Note: This commentary was first published December 24 at HuffPost Religion.
What does the birth of the baby Jesus 2,000 years ago have to offer the violent, troubled world we live in? Or what would Jesus say to the NRA?
I want to suggest: a lot. A whole lot.
Jesus entered the world from a posture of absolute vulnerability – as an unarmed, innocent child during a time of tremendous violence. The Bible speaks of a terrible massacre as Jesus was born, an unspeakable act of violence as King Herod slaughters children throughout the land hoping to kill Jesus (which the church remembers annually as the massacre of the Holy Innocents).
Perhaps the original Christmas was marked more with agony and grief like that in Connecticut than with the glitz and glamour of the shopping malls and Christmas parades. For just as Mary and Joseph celebrated their newborn baby, there were plenty of other moms and dads in utter agony because their kids had just been killed.
From his birth in the manger as a homeless refugee until his brutal execution on the Roman cross, Jesus was very familiar with violence. Emmanuel means "God with us." Jesus' coming to earth is all about a God who leaves the comfort of heaven to join the suffering on earth. The fact that Christians throughout the world regularly identify with a victim of violence – and a nonviolent, grace-filled, forgiving victim – is perhaps one of the most fundamentally life-altering and world-changing assumptions of the Christian faith. Or it should be.
So what does that have to do with the NRA? Underneath the rhetoric of the gun-control debate this Christmas is a nagging question: Are more guns the solution to our gun problem?
Everything in Jesus' world, just as in ours, contends that we must use violence to protect the innocent from violence, which is the very thing Jesus came to help us un-learn through his nonviolent life and death on the cross. Surely, we think, if God were to come to earth, he should at least come with a bodyguard – if not an entire entourage of armed soldiers and secret service folk. But Jesus comes unarmed. Surely, we think, if God were about to be killed he would bust out a can of butt-kicking wrath; but Jesus looks into the eyes of those about to kill him and says, "Father forgive them." The Bible goes so far to say that the wisdom of God makes no sense to the logic of this world, in fact it may even seem like "foolishness" (or at least utopian idealism).
When soldiers come to arrest and execute Jesus, one of his closest friends defensively picks up a sword to protect him. Jesus' response is stunning: He scolds his own disciple and heals the wounded persecutor. It was a tough and very counter-intuitive lesson: "The one who picks up the sword dies by the sword ... there is another way."
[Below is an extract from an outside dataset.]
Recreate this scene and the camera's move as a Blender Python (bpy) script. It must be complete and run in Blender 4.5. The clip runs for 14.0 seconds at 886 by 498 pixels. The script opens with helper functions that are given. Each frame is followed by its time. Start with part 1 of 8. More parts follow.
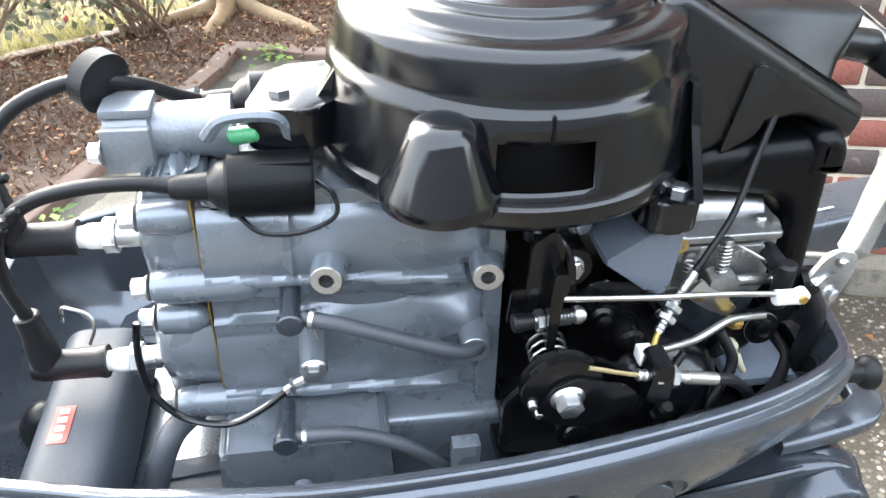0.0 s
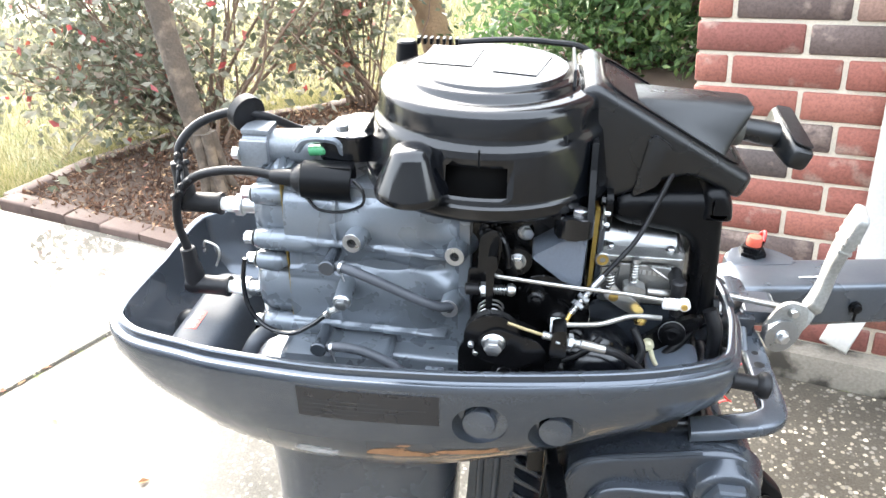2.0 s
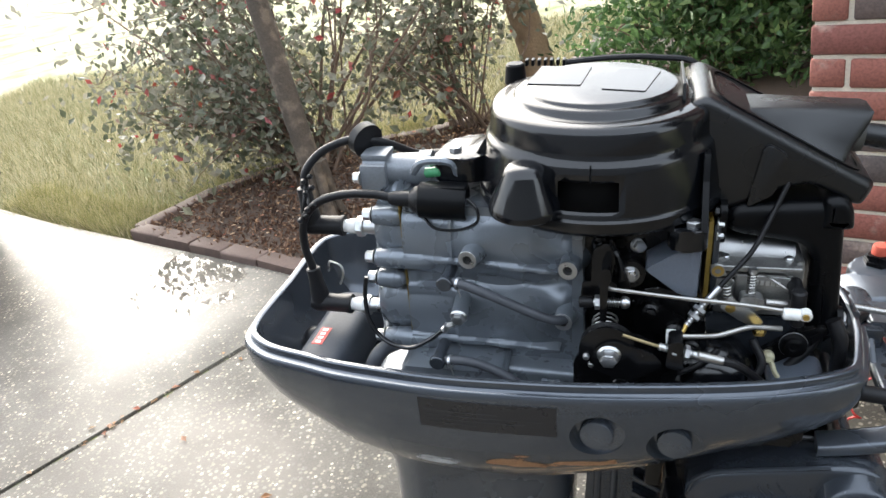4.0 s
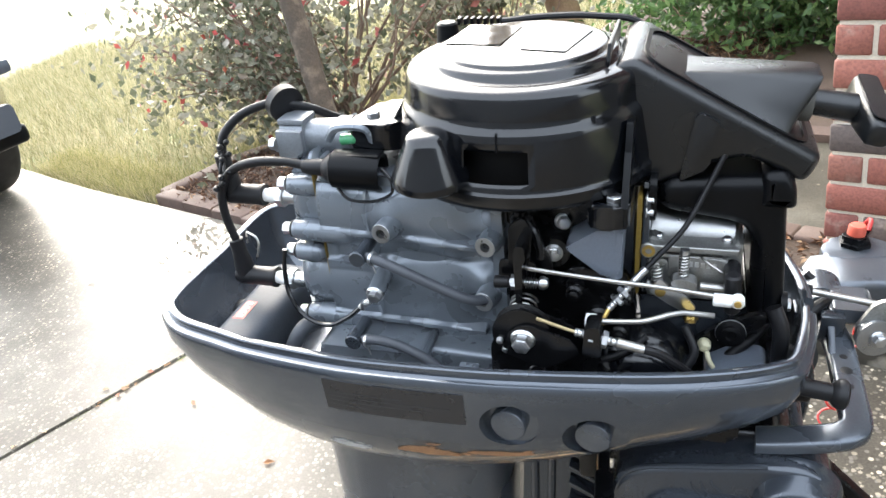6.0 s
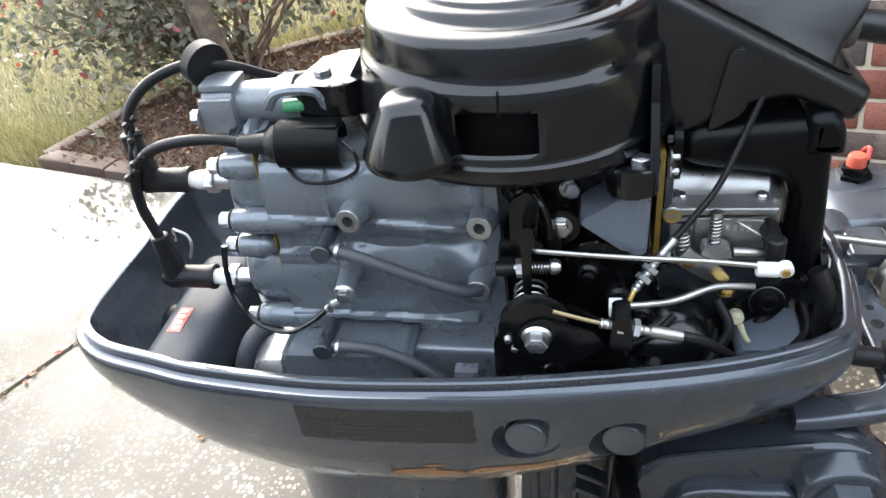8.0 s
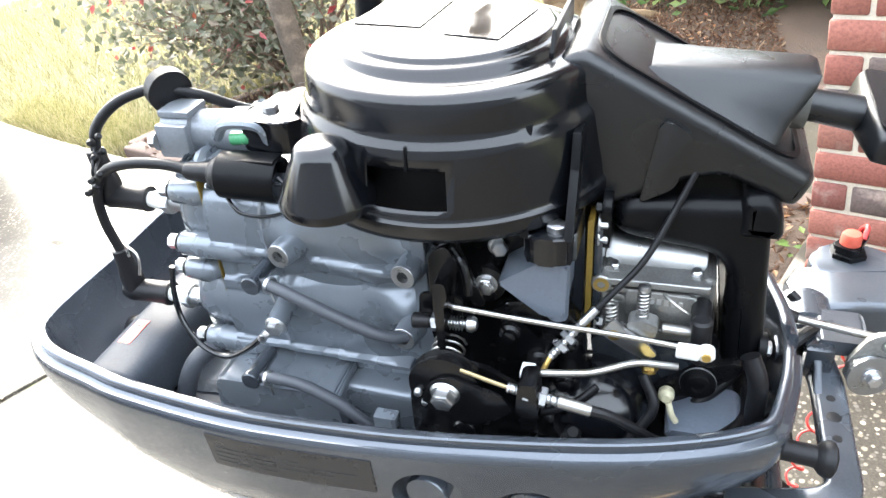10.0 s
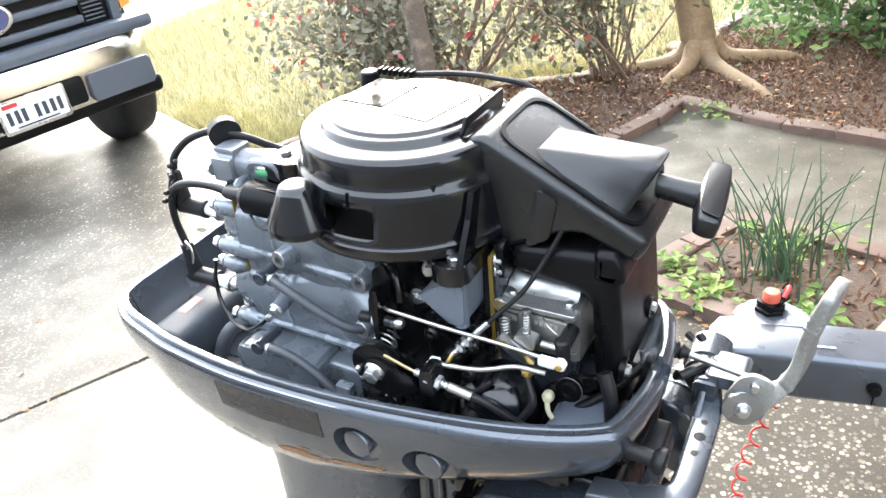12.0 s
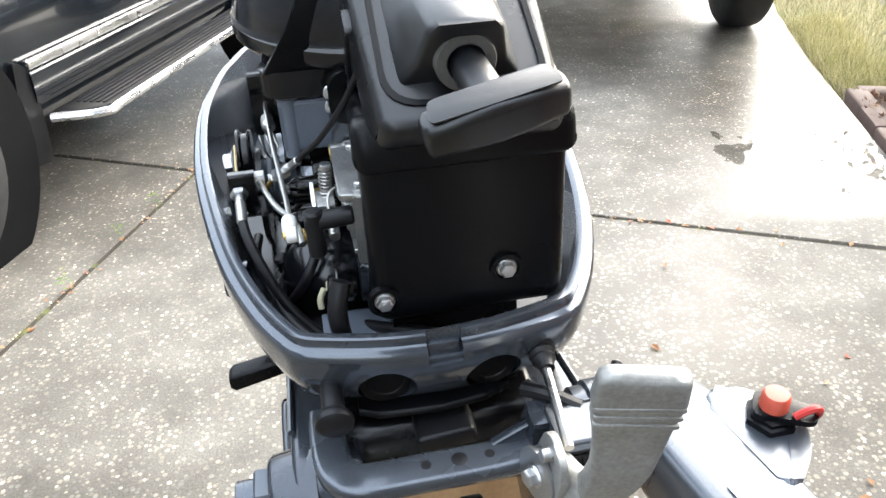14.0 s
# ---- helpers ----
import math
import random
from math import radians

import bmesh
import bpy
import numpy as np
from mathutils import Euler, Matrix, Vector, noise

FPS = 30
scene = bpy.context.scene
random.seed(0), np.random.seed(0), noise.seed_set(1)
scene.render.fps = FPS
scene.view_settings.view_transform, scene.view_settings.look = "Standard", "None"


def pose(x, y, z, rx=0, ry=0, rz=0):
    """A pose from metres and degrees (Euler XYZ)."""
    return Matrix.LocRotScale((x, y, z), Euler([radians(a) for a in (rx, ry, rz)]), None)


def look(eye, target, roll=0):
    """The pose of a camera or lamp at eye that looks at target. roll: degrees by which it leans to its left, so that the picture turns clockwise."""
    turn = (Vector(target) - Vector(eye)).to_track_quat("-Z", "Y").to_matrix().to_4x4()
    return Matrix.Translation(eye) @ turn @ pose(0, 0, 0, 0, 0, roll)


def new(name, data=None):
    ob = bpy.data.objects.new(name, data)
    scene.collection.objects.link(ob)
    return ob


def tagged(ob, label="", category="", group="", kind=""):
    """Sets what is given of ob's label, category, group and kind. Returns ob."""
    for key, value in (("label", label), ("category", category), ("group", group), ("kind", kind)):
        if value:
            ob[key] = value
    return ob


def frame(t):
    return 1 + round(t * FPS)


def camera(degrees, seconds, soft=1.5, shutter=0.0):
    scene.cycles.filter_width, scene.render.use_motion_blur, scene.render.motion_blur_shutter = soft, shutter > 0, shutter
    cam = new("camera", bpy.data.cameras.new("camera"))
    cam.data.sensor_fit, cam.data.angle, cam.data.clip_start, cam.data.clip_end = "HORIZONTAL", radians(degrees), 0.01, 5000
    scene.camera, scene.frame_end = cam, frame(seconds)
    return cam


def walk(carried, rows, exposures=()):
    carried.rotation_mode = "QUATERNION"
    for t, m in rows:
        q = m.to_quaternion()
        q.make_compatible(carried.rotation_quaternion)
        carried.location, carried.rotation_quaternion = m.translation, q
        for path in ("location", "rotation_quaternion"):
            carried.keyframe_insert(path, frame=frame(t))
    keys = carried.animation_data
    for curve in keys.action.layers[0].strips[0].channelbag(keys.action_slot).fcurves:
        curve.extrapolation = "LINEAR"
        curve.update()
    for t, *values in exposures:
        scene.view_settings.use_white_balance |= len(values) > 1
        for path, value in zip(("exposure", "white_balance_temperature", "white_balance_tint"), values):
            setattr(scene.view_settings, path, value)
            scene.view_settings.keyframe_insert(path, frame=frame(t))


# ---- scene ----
cam = camera(59.6, 14.0)
PATH = [
    (0, (0.0451, -0.4672, 1.4110), (0.1112, 0.1341, 0.9676), -4.60),
    (0.5, (0.1483, -0.5241, 1.4106), (0.0500, 0.0972, 1.0021), -6.23),
    (1, (0.2011, -0.5395, 1.4110), (0.0090, 0.0621, 1.0065), -11.52),
    (1.5, (0.1831, -0.6151, 1.4363), (0.0445, 0.0116, 1.0483), -7.99),
    (2, (0.1780, -0.6714, 1.4595), (0.0619, -0.0245, 1.0982), -5.74),
    (2.5, (0.2013, -0.6848, 1.4613), (0.0676, -0.0370, 1.1077), -8.21),
    (3, (0.1948, -0.6733, 1.4701), (0.0227, -0.0213, 1.1417), -8.41),
    (3.5, (0.1803, -0.6803, 1.4692), (-0.0301, -0.0349, 1.1503), -10.58),
    (4, (0.1748, -0.6923, 1.4667), (-0.0388, -0.0538, 1.1362), -10.86),
    (6.5, (0.2608, -0.5996, 1.4275), (0.0054, 0.0045, 1.0637), -11.94),
    (7, (0.2241, -0.5664, 1.4230), (-0.0271, 0.0228, 1.0326), -12.99),
    (7.5, (0.1737, -0.5533, 1.4229), (0.0045, 0.0418, 0.9988), -13.40),
    (10, (0.2611, -0.5135, 1.4212), (0.0218, 0.0777, 1.0266), -10.94),
    (10.5, (0.2910, -0.5227, 1.3788), (-0.0067, 0.0124, 0.9456), -11.72),
    (11, (0.3067, -0.5308, 1.3965), (0.0258, 0.0104, 0.9599), -11.77),
    (11.5, (0.3463, -0.5951, 1.4451), (0.1148, -0.0231, 1.0188), -6.57),
    (12, (0.4454, -0.5813, 1.4826), (0.0849, -0.0305, 1.1232), -10.68),
    (12.5, (0.6236, -0.5201, 1.4813), (0.1585, -0.0562, 1.1194), -10.56),
    (13, (0.6466, -0.3968, 1.4406), (0.1367, -0.0119, 1.0477), -5.47),
    (13.5, (0.6329, -0.2733, 1.3710), (0.0664, 0.0321, 0.9859), -1.61),
    (14, (0.6503, -0.1660, 1.3417), (0.0107, -0.0540, 0.9663), -3.06),
]
walk(cam, [(t, look(eye, target, roll)) for t, eye, target, roll in PATH],
     exposures=[(0, 2.65), (0.6, 2.9), (2, 2.75), (3.2, 2.5), (4, 1.5), (6.5, 2.15), (7.5, 1.85), (9.6, 2.5), (10.4, 2.8), (12, 2.6), (13, 2.35), (14, 2.1)])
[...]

That lesson that Jesus taught his disciple is as relevant to us, and the NRA, as it was the early movement of Christians in the first century. Violence will not rid the world of violence. You do not use swords to get rid of swords or guns to get rid of guns. There is another way.
Many Christians have begun to speak of Jesus as an interruption to the "myth of redemptive violence," the assumption that we can use violence to get rid of violence or that we can destroy a life to save a life. The myth of redemptive violence has many ugly faces. It teaches us that we can kill those who kill to show that killing is wrong. It teaches us to live by the law of "an eye for an eye, a tooth for a tooth" a law that Jesus firmly spun on its head, saying, "You've heard it said 'an eye for an eye, and a tooth for a tooth ... but I tell you..." There is another way. Killing to show that killing is wrong is like trying to teach holiness by fornication. The cure is as bad as the disease.
At one point Jesus even weeps over the violent world he lived in, lamenting that "they did not know the things that would lead to peace." The fact that Jesus carried a cross rather than a sword has something relevant and redemptive to offer our violent-possessed world. After all, the Bible has a lot to say about loving enemies, and "Thou shalt not kill," but doesn't even mention the right to bear arms.
So let's imagine. What would Jesus say to our nation, where these are things are true:
• 10,000 people die from gun-related homicides each year, that's one Sandy Hook massacre a day, every day
• There are nearly 90 guns for every 100 people
• There are more than 51,000 licensed gunshops (and 30,000 supermarkets)
• Guns that can shoot 100 rounds a minute, and are only designed to kill, are still legal
• Other than auto accidents, gun violence is the leading cause of death of young people (under 20)
• $20,000 a second is spent on war
There is a reason we talk about "Peace on Earth" so much around Christmas. There is a reason why we talk about Jesus as the "Prince of Peace." He consistently taught that we can disarm violence without mirroring it, and that we can rid the world of evil without becoming the evil we abhor. So let us recommit ourselves to Peace this Christmas season and new year – in honor of Jesus, and in honor of the holy innocents.
Shane Claiborne is a justice and peace activist and the author of The Irresistible Revolution.